Suite à un ordre de M. le Premier Président de la province de Silésie, j'engage donc les autorités policières, les tribunaux locaux et les gendarmes à surveiller de très près Kossuth dont le signalement est donné ci-dessous, de l'arrêter en cas de contravention et de me le remettre pour que je donne suite à cette affaire. »

(Suit le signalement de Kossuth tel que nous l'avons donné.)

Ce document édifiant tout entier est signé :

Oppeln, 17 janvier 1849.
Le Conseiller provincial royal, HOFFMANN

Qu'en disent nos lecteurs ? Les Manteuffel de droit divin de la Wasserpolaquie ont bien envie d'arrêter Kossuth, le grand agitateur, au cas où il serait battu et réussirait à franchir la frontière, et de le remettre à ses bourreaux en vue d'accélérer sa grâce par la poudre et le plomb. Cette extradition, si elle devait vraiment avoir lieu, serait la trahison la plus basse et la violation la plus infâme du droit international que connaisse l'histoire.

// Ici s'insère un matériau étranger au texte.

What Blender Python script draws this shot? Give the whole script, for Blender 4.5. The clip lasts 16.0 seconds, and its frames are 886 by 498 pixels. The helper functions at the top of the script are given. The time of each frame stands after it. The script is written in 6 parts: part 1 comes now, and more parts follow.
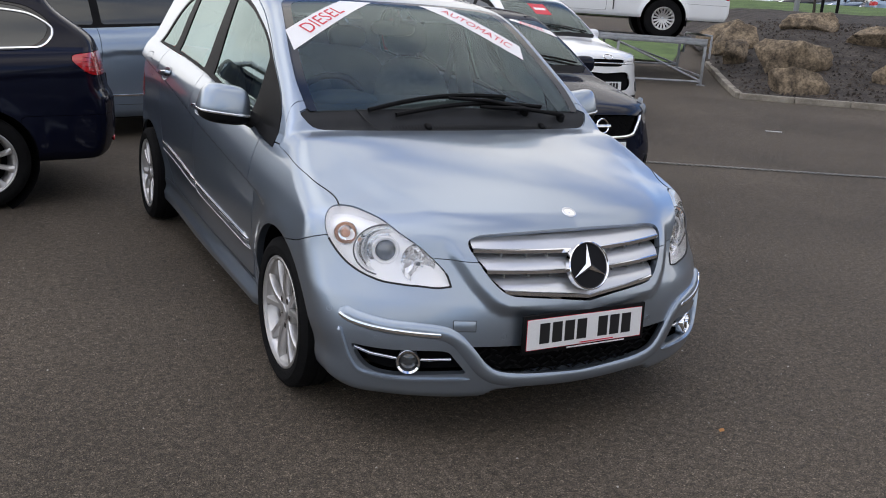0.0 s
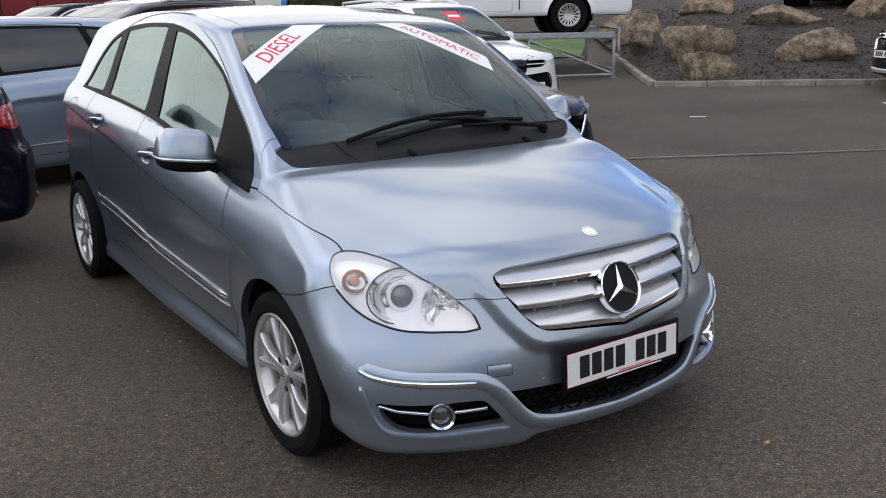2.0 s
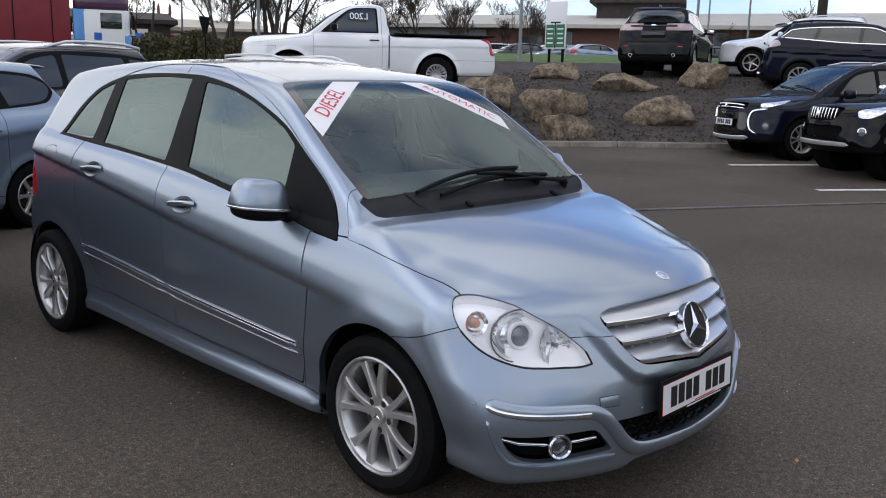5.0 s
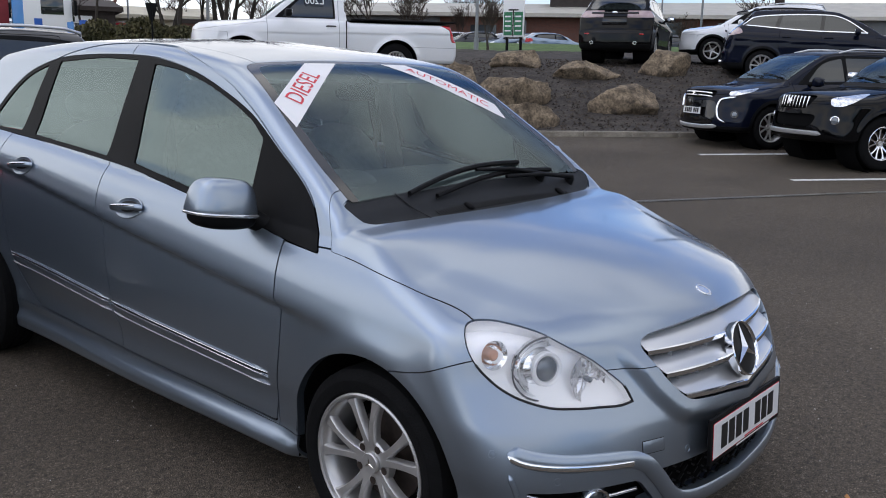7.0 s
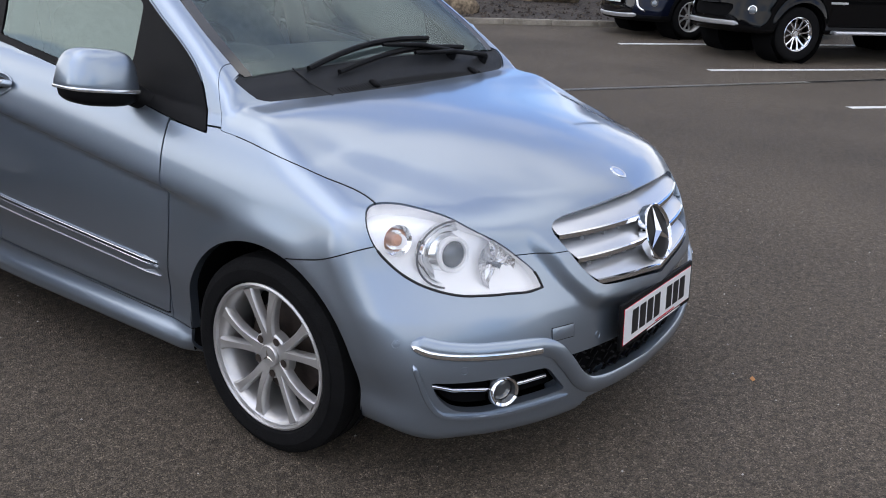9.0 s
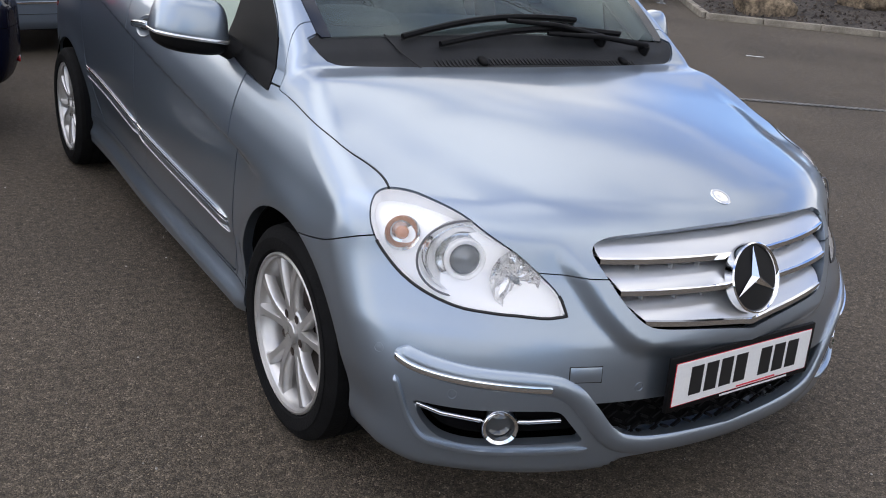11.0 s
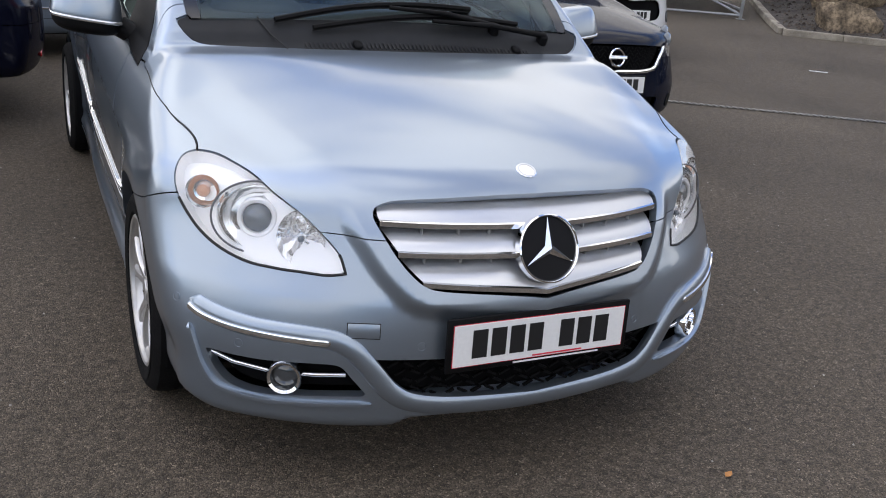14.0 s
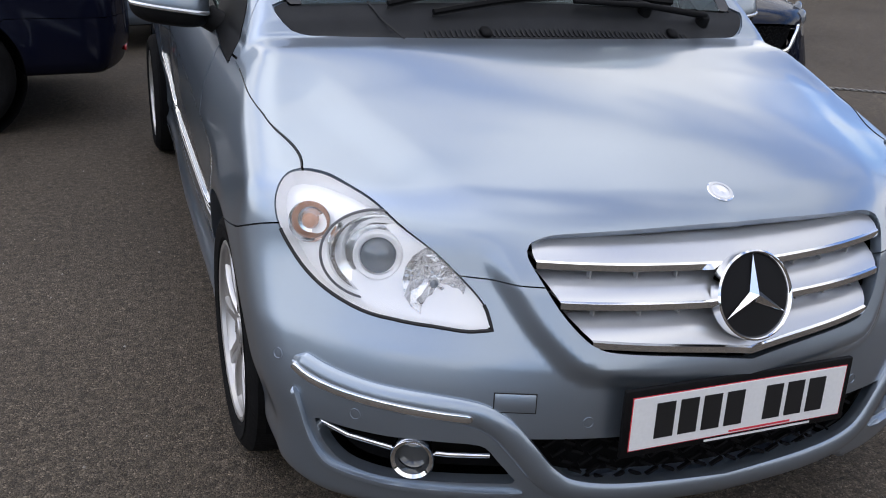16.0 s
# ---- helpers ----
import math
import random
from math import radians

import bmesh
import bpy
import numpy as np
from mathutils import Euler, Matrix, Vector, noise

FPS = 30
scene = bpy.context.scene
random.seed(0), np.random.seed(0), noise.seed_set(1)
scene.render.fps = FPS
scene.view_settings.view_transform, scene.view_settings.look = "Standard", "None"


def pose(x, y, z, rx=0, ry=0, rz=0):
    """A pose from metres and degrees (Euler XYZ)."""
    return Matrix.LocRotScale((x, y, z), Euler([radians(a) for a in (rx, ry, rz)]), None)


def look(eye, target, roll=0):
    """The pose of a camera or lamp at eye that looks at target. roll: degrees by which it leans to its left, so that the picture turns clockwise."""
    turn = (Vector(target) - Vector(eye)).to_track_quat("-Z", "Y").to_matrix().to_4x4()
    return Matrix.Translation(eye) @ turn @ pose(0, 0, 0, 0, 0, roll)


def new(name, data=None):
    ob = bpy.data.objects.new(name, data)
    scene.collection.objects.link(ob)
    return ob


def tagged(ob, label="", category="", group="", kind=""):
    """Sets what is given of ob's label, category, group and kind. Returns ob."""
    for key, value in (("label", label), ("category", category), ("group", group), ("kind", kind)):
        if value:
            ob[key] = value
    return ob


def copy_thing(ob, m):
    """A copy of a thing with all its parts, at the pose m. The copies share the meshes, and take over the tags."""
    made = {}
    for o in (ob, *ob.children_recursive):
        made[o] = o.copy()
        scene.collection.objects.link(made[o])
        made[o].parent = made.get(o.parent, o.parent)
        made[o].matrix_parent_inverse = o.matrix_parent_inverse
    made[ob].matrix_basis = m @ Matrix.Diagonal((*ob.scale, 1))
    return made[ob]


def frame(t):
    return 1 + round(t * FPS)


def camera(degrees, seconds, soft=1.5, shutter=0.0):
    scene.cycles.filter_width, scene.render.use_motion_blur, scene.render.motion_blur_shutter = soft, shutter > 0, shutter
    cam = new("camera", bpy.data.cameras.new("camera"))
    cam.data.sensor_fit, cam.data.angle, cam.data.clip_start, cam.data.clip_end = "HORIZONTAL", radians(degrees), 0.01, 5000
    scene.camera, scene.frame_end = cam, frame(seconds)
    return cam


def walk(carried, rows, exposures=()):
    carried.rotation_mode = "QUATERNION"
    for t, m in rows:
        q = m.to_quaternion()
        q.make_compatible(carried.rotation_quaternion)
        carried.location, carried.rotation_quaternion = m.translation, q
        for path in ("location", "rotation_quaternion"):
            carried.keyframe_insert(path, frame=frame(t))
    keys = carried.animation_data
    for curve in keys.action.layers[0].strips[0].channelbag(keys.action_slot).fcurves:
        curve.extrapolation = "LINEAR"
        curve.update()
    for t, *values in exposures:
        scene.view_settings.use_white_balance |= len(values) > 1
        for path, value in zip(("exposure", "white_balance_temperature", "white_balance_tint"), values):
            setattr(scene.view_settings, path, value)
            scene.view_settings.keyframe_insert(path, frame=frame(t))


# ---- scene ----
cam = camera(53.07, 16.0, soft=1.0)
PATH = [
    (0, (-1.931, -3.199, 1.531), (-1.001, -1.512, 0.995), 3.9),
    (0.5, (-1.892, -3.146, 1.524), (-1.016, -1.443, 0.945), 0.9),
    (1, (-1.830, -3.008, 1.523), (-0.950, -1.312, 0.931), -1.0),
    (1.5, (-1.876, -2.901, 1.530), (-0.925, -1.232, 0.972), -0.2),
    (2, (-2.064, -2.756, 1.535), (-0.969, -1.162, 1.025), -1.0),
    (2.5, (-2.228, -2.674, 1.547), (-1.024, -1.155, 1.054), -1.1),
    (3, (-2.400, -2.656, 1.542), (-1.157, -1.158, 1.083), -0.6),
    (5.3, (-2.961, -2.260, 1.556), (-1.540, -0.907, 1.167), 1.3),
    (5.5, (-2.939, -2.235, 1.554), (-1.534, -0.863, 1.173), 1.2),
    (6, (-2.825, -2.102, 1.538), (-1.425, -0.718, 1.189), 0.8),
    (6.5, (-2.682, -1.932, 1.535), (-1.268, -0.562, 1.179), 0.5),
    (7, (-2.652, -1.806, 1.516), (-1.170, -0.528, 1.105), 1.3),
    (7.5, (-2.654, -1.614, 1.493), (-1.079, -0.480, 1.010), 2.3),
    (8, (-2.681, -1.532, 1.481), (-1.059, -0.476, 0.976), 3.1),
    (8.5, (-2.613, -1.601, 1.461), (-0.984, -0.580, 0.909), 2.6),
    (8.7, (-2.572, -1.667, 1.452), (-0.972, -0.624, 0.859), 2.6),
    (10.8, (-1.847, -1.973, 1.422), (-0.679, -0.513, 0.710), 5.9),
    (11, (-1.789, -2.020, 1.412), (-0.723, -0.479, 0.712), 5.7),
    (11.5, (-1.774, -2.189, 1.401), (-0.867, -0.531, 0.748), 5.1),
    (12, (-1.752, -2.423, 1.429), (-0.821, -0.771, 0.793), 4.2),
    (12.5, (-1.650, -2.583, 1.448), (-0.713, -0.918, 0.856), 4.5),
    (13, (-1.474, -2.714, 1.453), (-0.640, -0.991, 0.875), 5.2),
    (13.5, (-1.354, -2.698, 1.434), (-0.513, -0.992, 0.814), 4.8),
    (14, (-1.198, -2.526, 1.392), (-0.336, -0.856, 0.710), 5.4),
    (14.5, (-1.057, -2.373, 1.357), (-0.206, -0.718, 0.625), 5.5),
    (15, (-0.949, -2.217, 1.352), (-0.201, -0.526, 0.589), 3.5),
    (15.5, (-0.965, -2.117, 1.355), (-0.321, -0.371, 0.623), 2.3),
    (16, (-1.142, -2.009, 1.325), (-0.447, -0.281, 0.597), 3.5),
]
walk(cam, [(t, look(eye, target, roll)) for t, eye, target, roll in PATH],
     exposures=[(0, 0.54, 6850, 13), (1.5, 0.65, 6900, 13), (3, 0.42, 6750, 13), (5.3, 0.36, 6600, 13), (7.4, 0.30, 6500, 13), (8.0, 0.58, 6550, 13), (8.7, 0.72, 6550, 13), (10.8, 0.80, 6800, 13), (13.5, 0.79, 6850, 13), (15.5, 0.70, 6650, 13), (16, 0.68, 6650, 13)])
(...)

Selon l'ancien droit confédéral la Prusse était certes dans l'obligation vis-à-vis de l'Autriche allemande, d'extrader, sur la demande de celle-ci, les réfugiés politiques accusés d'actes commis sur le territoire de la Confédération germanique. La révolution a renversé l'ancien droit confédéral et même sous Pfuel, des réfugiés de Vienne étaient en sécurité à Berlin. Mais vis-à-vis de la Hongrie, la Prusse n'a aucune obligation de cette sorte. La Hongrie est un État indépendant, et quand la Prusse extrade des réfugiés politiques, uniquement pour des actes commis en territoire hongrois, elle commet la même ignominieuse infâmie qu'en livrant des réfugiés russes ou polonais à la Russie.

Même sous le régime de Bodelschwingh on n'osa pas remettre à l'Autriche les réfugiés de Cracovie et de Galicie qui avaient passé la frontière. Mais évidemment nous avions alors la monarchie absolue, et aujourd'hui nous avons la monarchie constitutionnelle !

Bien plus. S'il devait pénétrer en territoire prussien, Kossuth ne serait pas un réfugié politique, mais un parti en guerre passé en territoire neutre.

L'Autriche allemande, confédération indépendante d'États, fait la guerre à la Hongrie, autre État indépendant; pourquoi, cela ne regarde pas la Prusse. Et même en 1831, on n'osa pas remettre à la Russie les Polonais réfugiés[1], mais nous avions alors la monarchie absolue, et aujourd'hui nous avons la monarchie constitutionnelle !

Nous signalons à l'opinion publique les intentions bienveil­lantes du gouvernement prussien à l'égard de Kossuth. Nous sommes convaincus que cela suffira pour provoquer une vague de sympathie pour l'homme le plus grand de l'année 1848 et une telle tempête d'indignation contre le gouvernement, que même un Manteuffel n'osera pas l'affronter.

Mais évidemment, en attendant, Kossuth gouverne à Debreczin, entouré de l'enthousiasme du peuple magyar tout entier; ses courageux hussards parcourent encore les steppes hongroises, Windischgrætz campe, perplexe, devant les marais de la Tisza, et vos lettres de cachet sont plus risibles que terribles.

  1. Le 29 novembre 1830 éclata en Pologne une insurrection contre la domination étrangère tsariste à laquelle participèrent de nombreux paysans polonais, parce qu'ils espéraient obtenir non seulement la liberté nationale, mais aussi la liberté sociale et économique. La direction de l'insurrection était cependant aux mains de la noblesse polonaise qui ne pensait pas libérer les paysans et leur donner de la terre, mais voulait seulement défendre contre le tsar les droits dont elle jouissait jusqu'à présent. Le camp démocratique, sous la direction de l'historien polonais Joachim Lelewel, était trop faible pour s'imposer. « La révolution de 1830 n'était ni une révolution nationale (elle excluait les trois quarts de la Pologne) ni une révolution politique ou sociale; elle ne changeait rien à la situation du peuple à l'intérieur; c'était une révolution conservatrice. » (Engels). Pour réprimer l'insurrection, le tsar Nicolas I° entreprit fin janvier 1831 une guerre contre la Pologne qui se termina le 7 septembre 1831 par la prise de Varsovie.